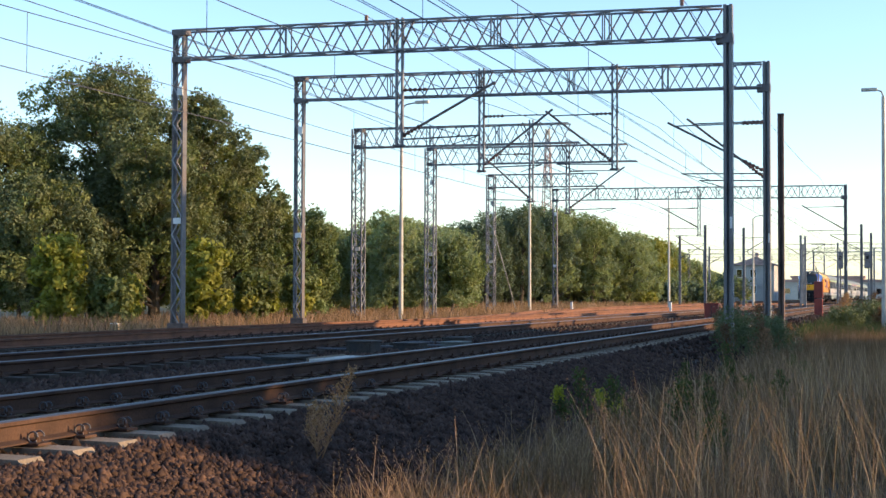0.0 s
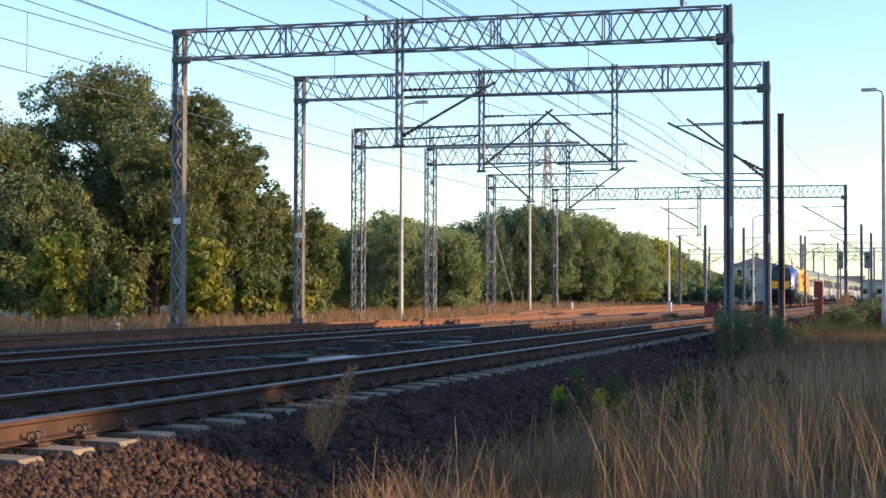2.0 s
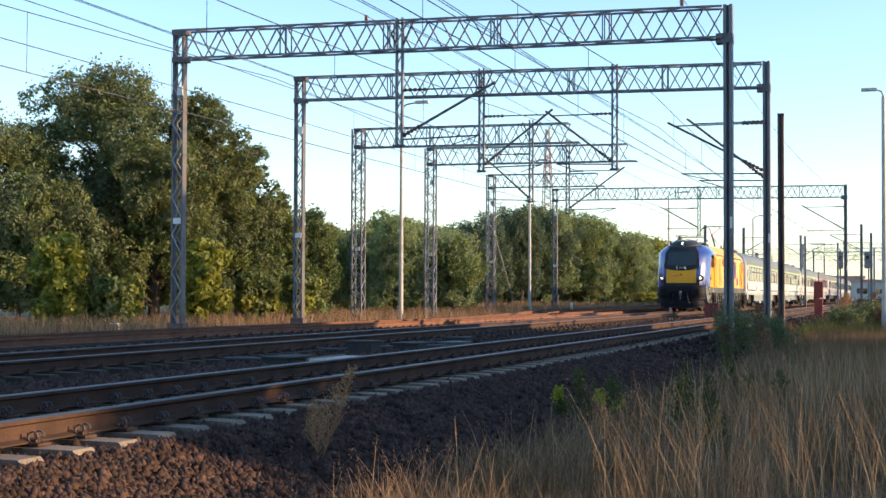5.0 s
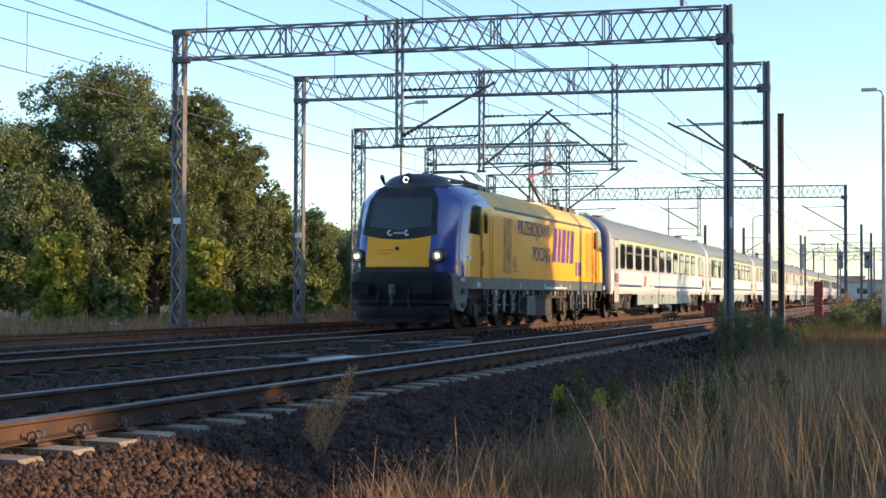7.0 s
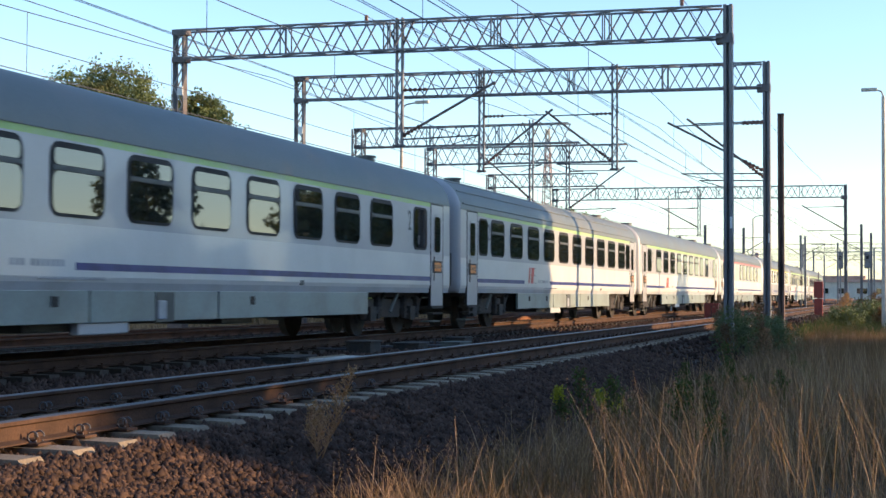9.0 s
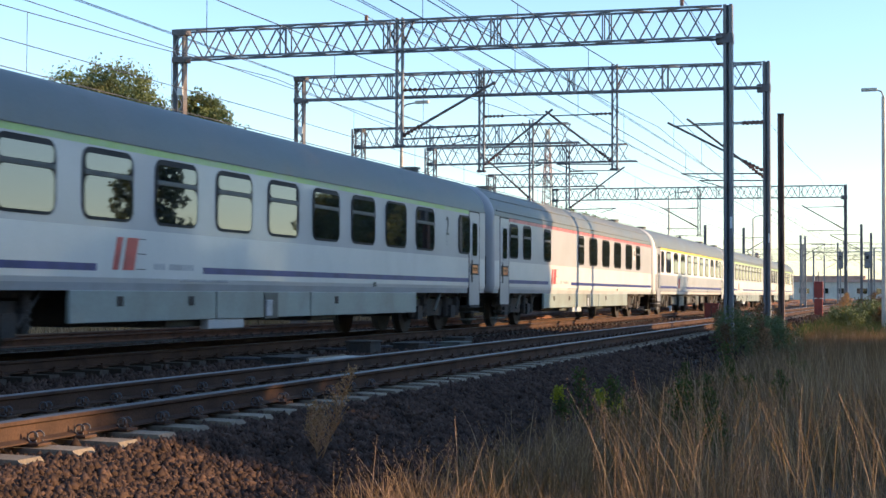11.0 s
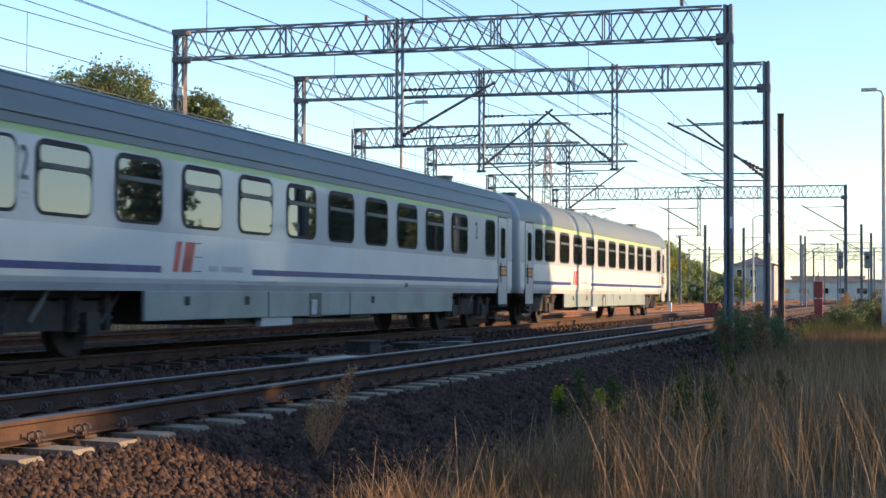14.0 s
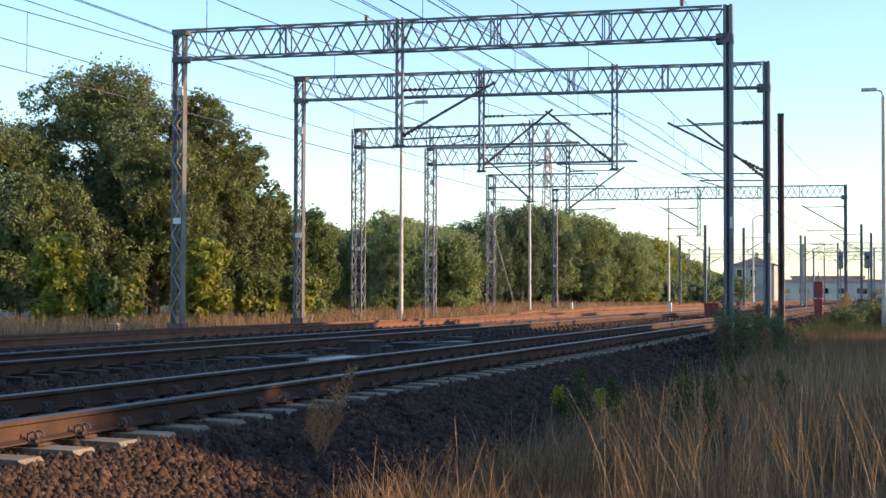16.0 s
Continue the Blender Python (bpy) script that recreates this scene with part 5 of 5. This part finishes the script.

### Task objective
Transcribe all the lines above exactly, apart from the pictures.

### Expected answer
0.0 s
2.0 s
5.0 s
7.0 s
9.0 s
11.0 s
14.0 s
16.0 s
Continue the Blender Python (bpy) script that recreates this scene with part 5 of 5. This part finishes the script.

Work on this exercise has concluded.